New paper “EZIOTracer: Unifying Kernel and User Space I/O Tracing for Data-Intensive Applications” to be presented at the CHEOPS workshop of Eurosys’21. Congrats to Alexis C and François!

New paper “NVCache: A Plug-and-Play NVMM-based I/O booster for Legacy Systems” to be presented at DSN’21

New paper “NVCache: A Plug-and-Play NVMM-based I/O booster for Legacy Systems” to be presented at DSN’21. Congrats to Rémi and Gaël!

New paper “Transparent Overlapping of Blocking Communication in MPI Applications” to be presented at IEEE HPCC’20

New paper “Transparent Overlapping of Blocking Communication in MPI Applications” to be presented at IEEE HPCC’20. Congrat to Alexis, Elisabeth, François and Gaël!

New paper “Leaderless State-Machine Replication: Specification, Properties, Limits” to be presented at DISC’20

New paper “Leaderless State-Machine Replication: Specification, Properties, Limits” to be presented at Eurosys’20. Congrat to Pierre and Tuanir!

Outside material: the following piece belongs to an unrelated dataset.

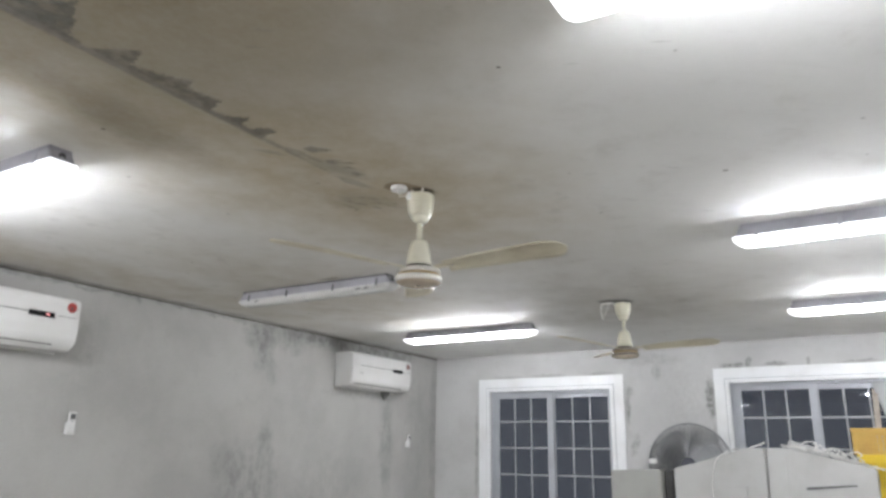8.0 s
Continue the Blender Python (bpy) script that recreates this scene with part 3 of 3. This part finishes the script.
# ---- air conditioners ----
def build_ac(x, z, label, sticker, lit):
    """Wall-mounted split unit, 0.975 m wide; origin at the wall's foot of its lower left corner."""
    W, D, Z = 0.975, 0.215, 0.315
    t = thing("air_conditioner", label, "air conditioner", pose(x, WY - 0.002, z), group="wall air conditioners")
    # side profile: y out of the wall, z up
    prof = [(0.0, 0.0), (-0.09, -0.004)]
    for i in range(9):
        a = math.pi / 2 * i / 8
        prof.append((-0.125 - 0.085 * math.sin(a), 0.088 - 0.090 * math.cos(a)))
    prof += [(-D, 0.13), (-D + 0.003, 0.285), (-D + 0.012, 0.306), (-D + 0.03, Z), (0.0, Z)]
    part("body", prism(prof, W, "x", 0.006), AC_PLASTIC, t, "glossy white moulded body")
    part("front_panel", box(0.03, -D - 0.0012, 0.2015, W - 0.03, -D + 0.006, 0.284, 0.001), AC_PLASTIC, t)
    part("panel_gap", box(0.10, -D - 0.0015, 0.1955, W - 0.33, -D + 0.004, 0.1995), SLATE, t)
    part("panel_gap", box(W - 0.155, -D - 0.0015, 0.194, W - 0.02, -D + 0.004, 0.1965), MARK, t)
    disp = part("display", box(W - 0.325, -D - 0.006, 0.176, W - 0.165, -D + 0.004, 0.209, 0.004), BLACK_GLASS, t, "black display window")
    if lit:
        for k in range(2):
            part("digit", box(W - 0.222 + 0.014 * k, -D - 0.0075, 0.187, W - 0.214 + 0.014 * k, -D - 0.0055, 0.199), DISPLAY_RED, disp, "glowing red digit")
    part("display_edge", box(W - 0.166, -D - 0.007, 0.178, W - 0.150, -D + 0.004, 0.207, 0.003), WHITE_PLASTIC, t)
    part("sticker", lathe([(0.0, 0.002), (0.031, 0.002), (0.031, 0.0)], 32), sticker, t, "round energy sticker", at=pose(W - 0.062, -D + 0.0005, 0.258, 90, 0, 0))
    part("sticker_mark", box(W - 0.070, -D - 0.0030, 0.243, W - 0.056, -D - 0.0012, 0.266), MAROON if sticker is RED else RED, t)
    slit = [(-0.125 - 0.0865 * math.sin(math.radians(a)), 0.088 - 0.0915 * math.cos(math.radians(a))) for a in (43, 47)]
    part("louvre", prism(slit + [(y + 0.004, z + 0.004) for y, z in reversed(slit)], W - 0.20, "x"), SLATE, t, "dark air outlet slit", at=pose(0.06, 0, 0))
    part("outlet_vane", prism([(-0.195, 0.036), (-0.150, 0.0005), (-0.148, -0.003), (-0.198, 0.034)], W - 0.24, "x"), AC_PLASTIC, t, at=pose(0.10, 0, 0))
    part("nameplate", box(0.105, -D - 0.002, 0.120, 0.165, -D + 0.003, 0.126), MARK, t, "small grey printed mark")
    part("back_plate", box(0.01, -0.012, -0.012, W - 0.01, 0.0, 0.002), AC_PLASTIC, t)
    return t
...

Muktikanta Sa joined the PDS group as postdoc

Muktikanta Sa joined the PDS group as postdoc, welcome!

Mathieu Bacou joined the PDS group as associate professor

Mathieu Bacou joined the PDS group as associate professor, welcome!

Aurèle Maheo joined the PDS group as postdoc

Aurèle Maheo joined the PDS group as postdoc, welcome!

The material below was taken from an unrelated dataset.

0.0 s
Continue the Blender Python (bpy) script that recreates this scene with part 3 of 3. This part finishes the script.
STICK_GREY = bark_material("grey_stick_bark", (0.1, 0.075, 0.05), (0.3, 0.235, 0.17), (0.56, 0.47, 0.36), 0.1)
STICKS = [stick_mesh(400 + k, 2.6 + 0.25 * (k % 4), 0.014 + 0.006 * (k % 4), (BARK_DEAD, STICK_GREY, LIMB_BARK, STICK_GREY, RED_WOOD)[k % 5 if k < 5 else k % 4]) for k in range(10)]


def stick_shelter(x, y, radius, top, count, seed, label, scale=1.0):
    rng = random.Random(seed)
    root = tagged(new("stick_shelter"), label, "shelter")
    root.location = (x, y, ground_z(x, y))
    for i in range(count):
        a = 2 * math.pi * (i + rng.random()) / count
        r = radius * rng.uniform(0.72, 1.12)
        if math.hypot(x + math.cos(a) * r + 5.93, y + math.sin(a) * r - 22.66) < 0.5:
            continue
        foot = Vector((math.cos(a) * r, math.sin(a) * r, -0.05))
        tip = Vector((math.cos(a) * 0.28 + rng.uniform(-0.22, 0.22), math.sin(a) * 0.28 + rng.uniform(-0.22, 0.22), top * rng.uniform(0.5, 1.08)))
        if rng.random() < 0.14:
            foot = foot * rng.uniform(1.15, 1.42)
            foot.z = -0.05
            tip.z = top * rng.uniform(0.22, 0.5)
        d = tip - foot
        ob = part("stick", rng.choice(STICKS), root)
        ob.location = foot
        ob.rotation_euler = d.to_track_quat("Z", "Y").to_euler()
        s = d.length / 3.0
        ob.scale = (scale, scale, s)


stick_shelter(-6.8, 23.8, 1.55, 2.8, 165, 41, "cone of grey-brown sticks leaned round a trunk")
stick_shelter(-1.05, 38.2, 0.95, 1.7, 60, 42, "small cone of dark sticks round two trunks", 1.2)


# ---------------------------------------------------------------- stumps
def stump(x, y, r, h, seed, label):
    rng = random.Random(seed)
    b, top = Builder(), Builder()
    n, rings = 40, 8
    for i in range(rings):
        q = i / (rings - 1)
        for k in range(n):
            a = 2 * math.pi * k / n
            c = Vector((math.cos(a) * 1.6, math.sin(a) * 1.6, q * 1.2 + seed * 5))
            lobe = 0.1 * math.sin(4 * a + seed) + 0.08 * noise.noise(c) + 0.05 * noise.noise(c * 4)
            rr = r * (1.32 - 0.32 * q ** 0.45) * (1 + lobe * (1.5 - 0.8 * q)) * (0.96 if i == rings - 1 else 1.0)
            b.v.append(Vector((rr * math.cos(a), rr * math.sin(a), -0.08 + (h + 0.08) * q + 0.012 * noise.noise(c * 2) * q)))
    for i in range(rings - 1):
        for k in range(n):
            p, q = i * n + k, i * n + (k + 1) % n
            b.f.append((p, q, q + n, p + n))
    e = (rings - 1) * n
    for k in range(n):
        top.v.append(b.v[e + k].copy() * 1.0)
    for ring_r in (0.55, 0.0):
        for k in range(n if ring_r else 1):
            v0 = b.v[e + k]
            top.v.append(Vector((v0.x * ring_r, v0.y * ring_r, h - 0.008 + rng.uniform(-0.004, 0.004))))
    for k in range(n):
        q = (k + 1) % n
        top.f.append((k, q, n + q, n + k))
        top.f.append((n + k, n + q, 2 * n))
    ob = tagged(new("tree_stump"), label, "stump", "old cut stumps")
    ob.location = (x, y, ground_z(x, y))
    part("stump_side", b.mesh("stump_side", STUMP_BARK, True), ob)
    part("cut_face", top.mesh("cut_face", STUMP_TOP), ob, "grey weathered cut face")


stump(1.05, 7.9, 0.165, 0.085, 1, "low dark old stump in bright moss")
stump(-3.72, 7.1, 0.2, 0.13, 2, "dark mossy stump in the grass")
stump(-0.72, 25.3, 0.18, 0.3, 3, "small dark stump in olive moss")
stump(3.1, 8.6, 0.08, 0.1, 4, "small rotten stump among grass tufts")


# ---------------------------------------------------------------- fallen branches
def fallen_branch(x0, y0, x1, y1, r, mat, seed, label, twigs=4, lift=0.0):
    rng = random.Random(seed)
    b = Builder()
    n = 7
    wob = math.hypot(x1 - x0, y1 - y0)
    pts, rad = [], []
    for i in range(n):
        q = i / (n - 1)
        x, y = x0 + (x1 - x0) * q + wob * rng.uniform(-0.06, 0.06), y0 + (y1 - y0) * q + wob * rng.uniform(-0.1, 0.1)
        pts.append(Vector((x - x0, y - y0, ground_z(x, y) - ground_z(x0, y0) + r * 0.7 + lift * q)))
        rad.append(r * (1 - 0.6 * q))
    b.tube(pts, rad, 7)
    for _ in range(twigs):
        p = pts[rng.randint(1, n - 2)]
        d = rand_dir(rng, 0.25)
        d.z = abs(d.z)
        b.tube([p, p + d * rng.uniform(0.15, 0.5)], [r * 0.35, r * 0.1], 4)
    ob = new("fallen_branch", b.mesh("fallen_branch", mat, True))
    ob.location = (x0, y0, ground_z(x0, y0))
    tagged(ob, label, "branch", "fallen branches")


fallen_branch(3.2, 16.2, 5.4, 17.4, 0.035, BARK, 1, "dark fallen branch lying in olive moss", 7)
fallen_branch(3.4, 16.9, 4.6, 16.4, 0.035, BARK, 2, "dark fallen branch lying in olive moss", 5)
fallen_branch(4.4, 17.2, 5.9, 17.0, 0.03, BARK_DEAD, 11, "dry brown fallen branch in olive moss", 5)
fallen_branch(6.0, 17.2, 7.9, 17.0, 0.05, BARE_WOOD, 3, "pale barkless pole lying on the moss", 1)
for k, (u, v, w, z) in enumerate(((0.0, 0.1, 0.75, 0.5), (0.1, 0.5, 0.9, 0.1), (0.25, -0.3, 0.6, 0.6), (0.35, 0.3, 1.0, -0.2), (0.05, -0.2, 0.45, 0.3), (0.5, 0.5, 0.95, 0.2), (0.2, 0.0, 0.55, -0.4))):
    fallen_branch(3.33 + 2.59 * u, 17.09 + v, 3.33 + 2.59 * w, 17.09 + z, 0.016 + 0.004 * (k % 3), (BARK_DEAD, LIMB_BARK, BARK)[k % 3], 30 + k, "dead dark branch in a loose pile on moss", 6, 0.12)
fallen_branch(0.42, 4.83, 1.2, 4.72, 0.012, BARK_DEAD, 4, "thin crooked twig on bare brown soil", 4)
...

New paper “State-Machine Replication for Planet-Scale Systems” to be presented at Eurosys’20

New paper “State-Machine Replication for Planet-Scale Systems” to be presented at Eurosys’20. Congrat to Pierre and Tuanir!

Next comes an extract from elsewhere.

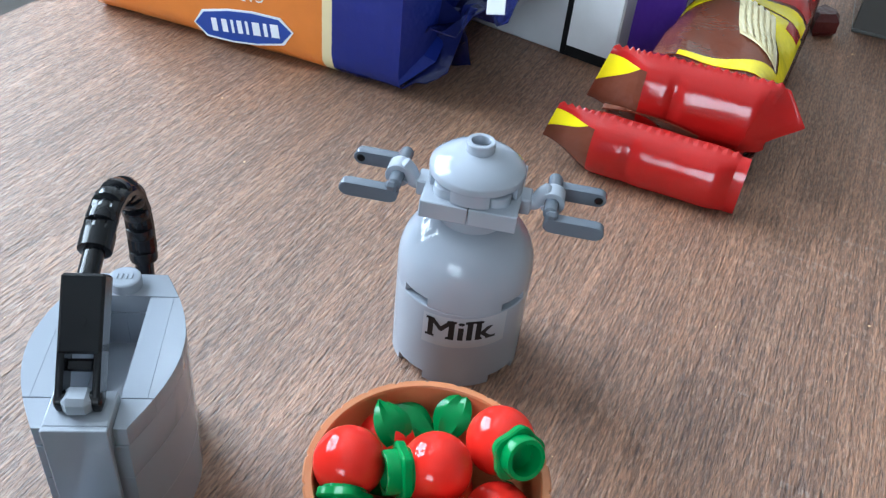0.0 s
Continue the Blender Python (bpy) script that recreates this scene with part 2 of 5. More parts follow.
def T(x, y, z):
    return Matrix.Translation((x, y, z))


def RZ(a):
    return Matrix.Rotation(radians(a), 4, "Z")


def RX(a):
    return Matrix.Rotation(radians(a), 4, "X")


def RY(a):
    return Matrix.Rotation(radians(a), 4, "Y")


def along(d):
    """Turns +Z to the direction d."""
    return Vector(d).normalized().to_track_quat("Z", "Y").to_matrix().to_4x4()


def put(bm, pts, m):
    return [bm.verts.new((m or I4) @ Vector(p)) for p in pts]


def face(bm, vs):
    try:
        return bm.faces.new(vs)
    except ValueError:
        return None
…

New paper “Using differential execution analysis to identify thread interference”. To appear in IEEE Transactions on Parallel and Distributed Systems

Abstract Understanding the performance of a multi-threaded application is difficult. The threads interfere when they access the same shared resource, which slows down their execution. Unfortunately, current profiling tools report the hardware components or the synchronization primitives that saturate, but they cannot tell if the saturation is the cause of a performance bottleneck. In this paper, we propose a holistic metric able to pinpoint the blocks of code that suffer interference the most, regardless of the interference cause. Our metric uses performance variation as a universal indicator of interference problems. With an evaluation of 27 applications we show that our metric can identify interference problems caused by 6 different kinds of interference in 9 applications. We are able to easily remove 7 of the bottlenecks, which leads to a performance improvement of up to 9 times

https://hal.archives-ouvertes.fr/hal-02179717v1

New paper “ScalOMP: analyzing the Scalability of OpenMP applications” to be presented at IWOMP’19

Anton Daumen will present his work “ScalOMP: analyzing the Scalability of OpenMP applications” at IWOMP’19. 

His paper is available online: https://hal.archives-ouvertes.fr/hal-02179726

Abstract : Achieving good scalability from parallel codes is becoming increasingly difficult due to the hardware becoming more and more complex. Performance tools help developers but their use is sometimes complicated and very iterative. In this paper we propose a simple methodology for assessing the scalability and for detecting performance problems in an OpenMP application. This methodology is implemented in a performance analysis tool named ScalOMP that relies on the capabilities of OMPT for analyzing OpenMP applications. ScalOMP reports the code regions with scalability issues and suggests optimization strategies for those issues. The evaluation shows that ScalOMP incurs low overhead and that its suggestions lead to significant performance improvement of several OpenMP applications
 

Yohan Pipereau, Damien Thenot, and Boubacar Kane joined the PDS group as PhD students

Yohan Pipereau, Damien Thenot, and Boubacar Kane joined the PDS group as PhD students. Welcome!